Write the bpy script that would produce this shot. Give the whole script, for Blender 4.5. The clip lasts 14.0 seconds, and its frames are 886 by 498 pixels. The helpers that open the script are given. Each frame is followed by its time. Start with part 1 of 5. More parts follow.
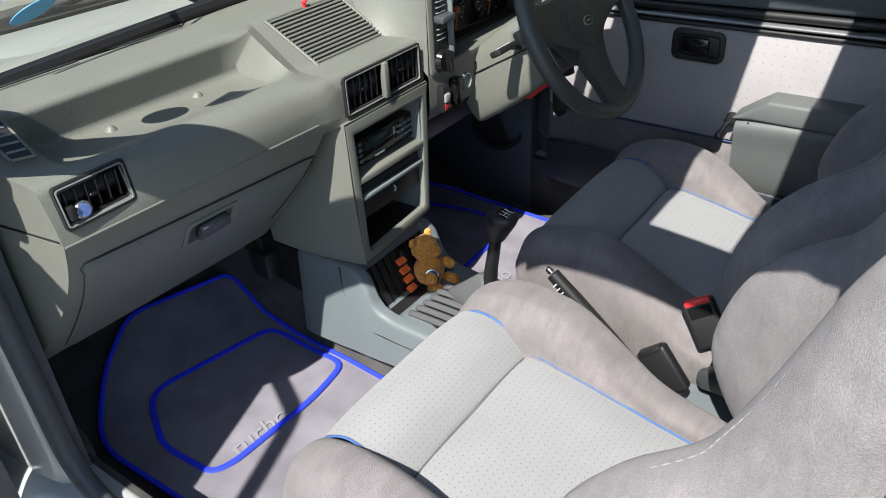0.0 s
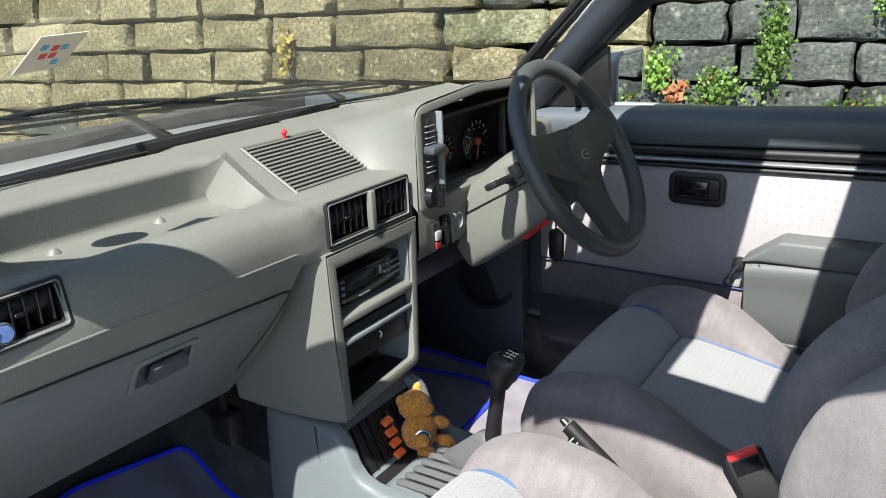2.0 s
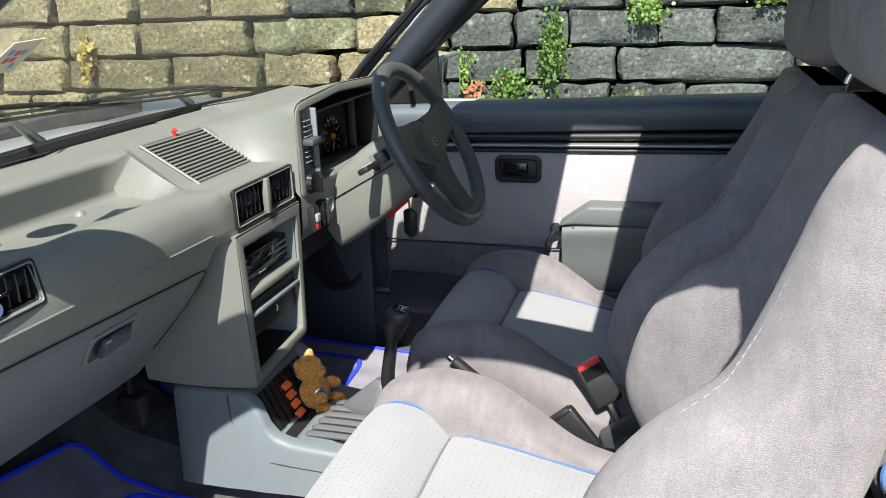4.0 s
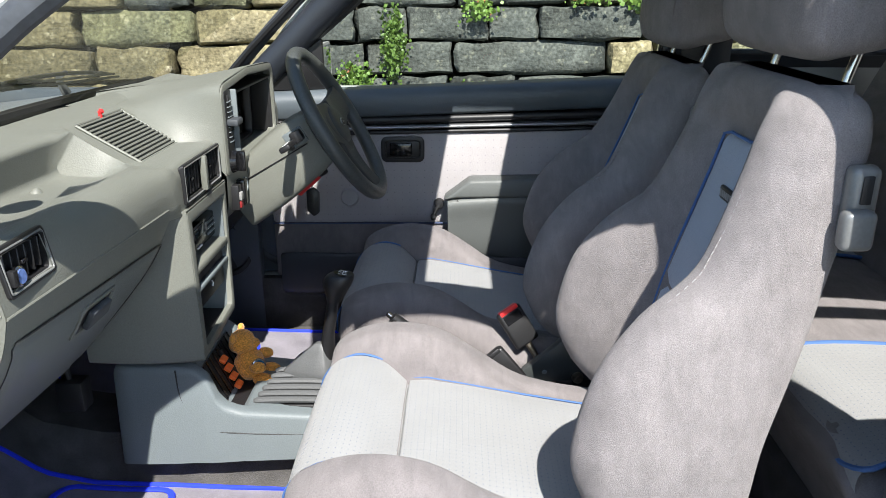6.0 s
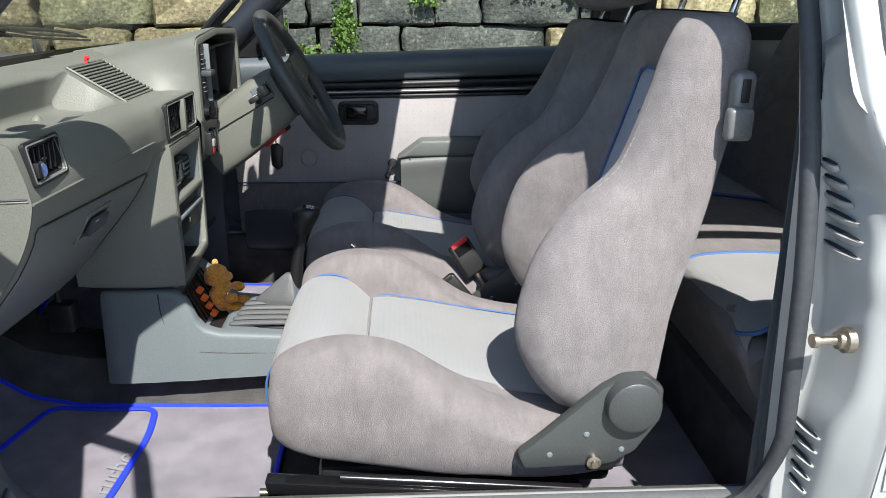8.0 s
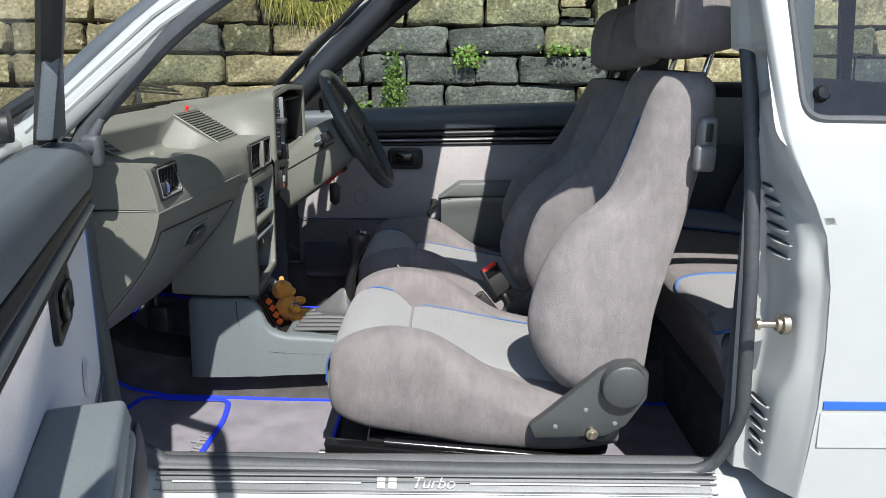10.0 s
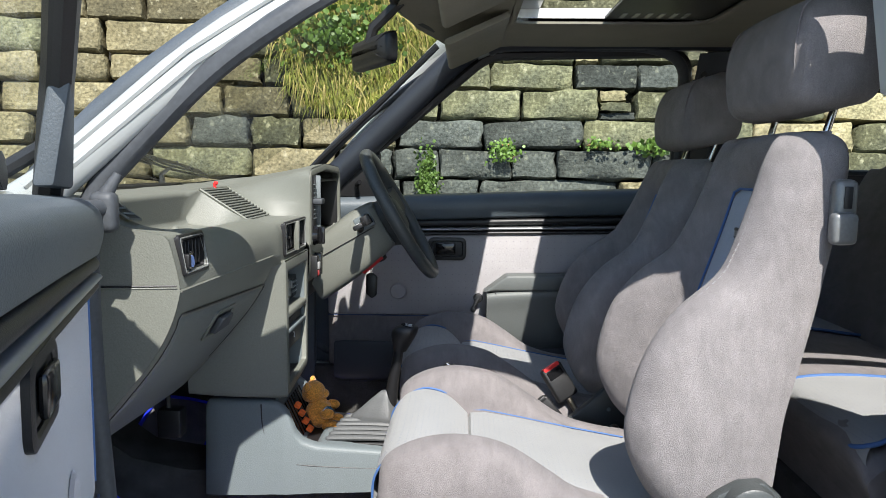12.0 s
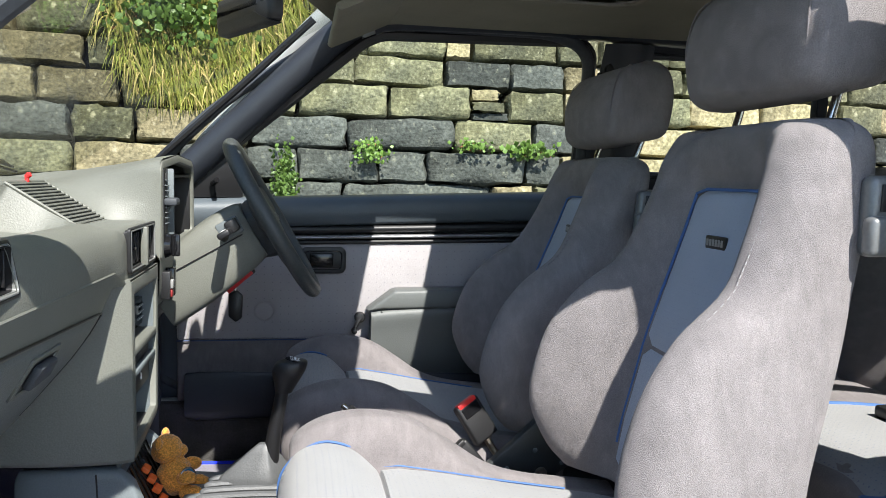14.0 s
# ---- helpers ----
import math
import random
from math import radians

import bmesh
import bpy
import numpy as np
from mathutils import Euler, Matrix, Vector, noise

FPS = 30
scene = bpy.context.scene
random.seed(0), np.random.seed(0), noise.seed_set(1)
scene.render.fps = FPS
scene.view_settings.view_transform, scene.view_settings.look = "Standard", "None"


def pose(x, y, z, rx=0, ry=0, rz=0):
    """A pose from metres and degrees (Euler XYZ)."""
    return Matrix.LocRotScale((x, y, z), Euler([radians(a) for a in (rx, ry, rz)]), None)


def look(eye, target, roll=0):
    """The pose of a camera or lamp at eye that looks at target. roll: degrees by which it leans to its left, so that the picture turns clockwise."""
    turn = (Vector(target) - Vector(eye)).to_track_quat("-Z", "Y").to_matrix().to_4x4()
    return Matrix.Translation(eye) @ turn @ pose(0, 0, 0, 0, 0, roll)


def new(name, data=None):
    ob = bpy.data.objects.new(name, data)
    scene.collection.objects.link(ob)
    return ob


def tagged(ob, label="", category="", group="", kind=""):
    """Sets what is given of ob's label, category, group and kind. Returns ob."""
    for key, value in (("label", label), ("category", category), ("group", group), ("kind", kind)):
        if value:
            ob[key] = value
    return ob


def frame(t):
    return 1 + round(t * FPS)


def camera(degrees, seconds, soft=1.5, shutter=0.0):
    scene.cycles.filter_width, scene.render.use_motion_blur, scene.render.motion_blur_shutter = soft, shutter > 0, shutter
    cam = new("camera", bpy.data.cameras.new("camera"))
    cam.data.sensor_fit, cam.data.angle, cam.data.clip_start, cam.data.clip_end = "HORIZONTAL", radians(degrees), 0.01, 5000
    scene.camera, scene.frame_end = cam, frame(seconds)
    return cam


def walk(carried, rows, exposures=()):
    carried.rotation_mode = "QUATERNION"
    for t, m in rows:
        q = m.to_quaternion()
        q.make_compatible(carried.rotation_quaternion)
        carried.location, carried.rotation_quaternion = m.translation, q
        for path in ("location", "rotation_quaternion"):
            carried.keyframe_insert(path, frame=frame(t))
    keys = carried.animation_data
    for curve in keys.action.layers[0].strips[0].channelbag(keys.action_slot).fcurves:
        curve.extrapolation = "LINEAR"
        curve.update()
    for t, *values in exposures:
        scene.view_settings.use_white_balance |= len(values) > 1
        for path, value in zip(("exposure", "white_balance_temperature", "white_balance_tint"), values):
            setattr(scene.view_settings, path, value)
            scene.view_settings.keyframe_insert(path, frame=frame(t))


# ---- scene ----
cam = camera(59.2, 14.0, 0.75)
PATH = [
    (0, (0.499, -1.028, 1.395), (-0.519, 0.307, 0.308), -3.4),
    (0.5, (0.477, -0.964, 1.345), (-0.595, 0.467, 0.449), -3.1),
    (1, (0.42, -0.909, 1.249), (-0.69, 0.596, 0.541), -2.8),
    (1.5, (0.394, -0.906, 1.219), (-0.721, 0.621, 0.568), -2.9),
    (2, (0.399, -0.963, 1.237), (-0.665, 0.606, 0.598), -2.8),
    (2.5, (0.405, -1.056, 1.25), (-0.565, 0.571, 0.61), -2.7),
    (3, (0.39, -1.133, 1.249), (-0.443, 0.568, 0.606), -2.4),
    (3.5, (0.38, -1.188, 1.255), (-0.323, 0.571, 0.612), -2.2),
    (6, (0.109, -1.439, 1.234), (0.065, 0.454, 0.589), -0.4),
    (6.5, (0.096, -1.476, 1.193), (0.127, 0.418, 0.551), -0.1),
    (7, (0.054, -1.534, 1.149), (0.142, 0.361, 0.516), -0.1),
    (7.5, (0.073, -1.586, 1.145), (0.179, 0.309, 0.514), 0.2),
    (10, (0.099, -1.968, 1.149), (0.086, -0.028, 0.663), 0.3),
    (10.5, (0.085, -1.978, 1.127), (0.061, -0.019, 0.725), 0.3),
    (11, (0.072, -1.924, 1.087), (0.037, 0.052, 0.778), 0.3),
    (11.5, (0.031, -1.834, 1.069), (-0.011, 0.15, 0.822), 0.3),
    (12, (0.001, -1.738, 1.058), (-0.05, 0.25, 0.848), 0.5),
    (12.5, (-0.033, -1.643, 1.05), (-0.075, 0.346, 0.852), 0.8),
    (13, (-0.076, -1.541, 1.04), (-0.062, 0.45, 0.844), 1.0),
    (13.5, (-0.088, -1.467, 1.035), (0.035, 0.52, 0.844), 1.0),
    (14, (-0.114, -1.401, 1.031), (0.252, 0.557, 0.847), 1.4),
]
walk(cam, [(t, look(e, g, r)) for t, e, g, r in PATH], [(t, e, 6400, 9) for t, e in ((0.0, 1.12), (1.5, 1.44), (3.5, 1.42), (7.0, 1.19), (10.0, 0.83), (11.2, 0.94), (12.5, 1.18), (14.0, 1.30))])

# ---- world and sun ----
SUN_WAY = Vector((-0.18, 0.80, -1.0)).normalized()
world = bpy.data.worlds.new("sky")
world.use_nodes = True
scene.world = world
wn = world.node_tree
sky = wn.nodes.new("ShaderNodeTexSky")
sky.sky_type = "NISHITA"
sky.sun_disc = False
sky.sun_elevation = math.asin(-SUN_WAY.z)
sky.sun_rotation = math.atan2(-SUN_WAY.x, -SUN_WAY.y)
sky.dust_density = 0.6
wn.links.new(sky.outputs[0], wn.nodes["Background"].inputs[0])
wn.nodes["Background"].inputs[1].default_value = 0.120
sun = new("sun", bpy.data.lights.new("sun", "SUN"))
sun.data.energy, sun.data.angle, sun.data.color = 4.7, radians(0.53), (1.0, 0.955, 0.89)
sun.matrix_world = look((0, 0, 6), Vector((0, 0, 6)) + SUN_WAY)

# ---- materials ----
def material(name, base, rough=0.6, metal=0.0, grain=0.0, grain_scale=400.0, bump=0.0, bump_scale=500.0, blotch=0.0, blotch_scale=9.0,
             sheen=0.0, random_value=0.0, coat=0.0, spec=0.5, detail=4.0, tint=None, streak=0.0):
    """Principled surface: base colour varied by a fine grain and by large soft stains, with a fine relief."""
    m = bpy.data.materials.new(name)
    m.use_nodes = True
    nt = m.node_tree
    p = nt.nodes["Principled BSDF"]
    p.inputs["Roughness"].default_value = rough
    p.inputs["Metallic"].default_value = metal
    p.inputs["Specular IOR Level"].default_value = spec
    p.inputs["Sheen Weight"].default_value = sheen
    p.inputs["Sheen Roughness"].default_value = 0.45
    p.inputs["Coat Weight"].default_value = coat
    p.inputs["Coat Roughness"].default_value = 0.06
    co = nt.nodes.new("ShaderNodeTexCoord").outputs["Object"]
    col = nt.nodes.new("ShaderNodeRGB")
    col.outputs[0].default_value = (*base, 1)
    out = col.outputs[0]

    def noise_tex(scale, det):
        n = nt.nodes.new("ShaderNodeTexNoise")
        n.inputs["Scale"].default_value, n.inputs["Detail"].default_value = scale, det
        nt.links.new(co, n.inputs["Vector"])
        return n.outputs["Fac"]

    def vary(out, fac, amount):
        r = nt.nodes.new("ShaderNodeMapRange")
        r.inputs["From Min"].default_value, r.inputs["From Max"].default_value = 0.3, 0.7
        r.inputs["To Min"].default_value, r.inputs["To Max"].default_value = 1 - amount, 1 + amount
        nt.links.new(fac, r.inputs["Value"])
        x = nt.nodes.new("ShaderNodeVectorMath")
        x.operation = "SCALE"
        nt.links.new(out, x.inputs[0])
        nt.links.new(r.outputs[0], x.inputs["Scale"])
        return x.outputs[0]

    if blotch:
        f = noise_tex(blotch_scale, 5.0)
        out = vary(out, f, blotch)
        if tint:
            mx = nt.nodes.new("ShaderNodeMix")
            mx.data_type = "RGBA"
            r = nt.nodes.new("ShaderNodeMapRange")
            r.inputs["From Min"].default_value, r.inputs["From Max"].default_value = 0.45, 0.7
            nt.links.new(noise_tex(blotch_scale * 0.6 + 0.37, 6.0), r.inputs["Value"])
            nt.links.new(r.outputs[0], mx.inputs[0])
            nt.links.new(out, mx.inputs["A"])
            mx.inputs["B"].default_value = (*tint, 1)
            out = mx.outputs["Result"]
    if streak:
        mp = nt.nodes.new("ShaderNodeMapping")
        mp.inputs["Rotation"].default_value = (0.5, 0.9, 0.3)
        mp.inputs["Scale"].default_value = (60, 14, 22)
        nt.links.new(co, mp.inputs["Vector"])
        n = nt.nodes.new("ShaderNodeTexNoise")
        n.inputs["Scale"].default_value, n.inputs["Detail"].default_value, n.inputs["Distortion"].default_value = 1.0, 6.0, 1.2
        nt.links.new(mp.outputs[0], n.inputs["Vector"])
        out = vary(out, n.outputs["Fac"], streak)
    if grain:
        out = vary(out, noise_tex(grain_scale, detail), grain)
    if random_value:
        oi = nt.nodes.new("ShaderNodeObjectInfo")
        r = nt.nodes.new("ShaderNodeMapRange")
        r.inputs["To Min"].default_value, r.inputs["To Max"].default_value = 1 - random_value, 1 + random_value
        nt.links.new(oi.outputs["Random"], r.inputs["Value"])
        x = nt.nodes.new("ShaderNodeVectorMath")
        x.operation = "SCALE"
        nt.links.new(out, x.inputs[0])
        nt.links.new(r.outputs[0], x.inputs["Scale"])
        out = x.outputs[0]
    nt.links.new(out, p.inputs["Base Color"])
    if bump:
        b = nt.nodes.new("ShaderNodeBump")
        b.inputs["Strength"].default_value = min(1.0, bump)
        b.inputs["Distance"].default_value = 0.0015 if bump_scale > 60 else 0.02
        nt.links.new(noise_tex(bump_scale, detail), b.inputs["Height"])
        nt.links.new(b.outputs[0], p.inputs["Normal"])
    return m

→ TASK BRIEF
Your task is to reproduce exactly the lines from the start of the data above through the line containing "scene.render.fps = FPS", leaving every picture out.

→ SOLUTION TO THIS PROBLEM
Write the bpy script that would produce this shot. Give the whole script, for Blender 4.5. The clip lasts 14.0 seconds, and its frames are 886 by 498 pixels. The helpers that open the script are given. Each frame is followed by its time. Start with part 1 of 5. More parts follow.
0.0 s
2.0 s
4.0 s
6.0 s
8.0 s
10.0 s
12.0 s
14.0 s
# ---- helpers ----
import math
import random
from math import radians

import bmesh
import bpy
import numpy as np
from mathutils import Euler, Matrix, Vector, noise

FPS = 30
scene = bpy.context.scene
random.seed(0), np.random.seed(0), noise.seed_set(1)
scene.render.fps = FPS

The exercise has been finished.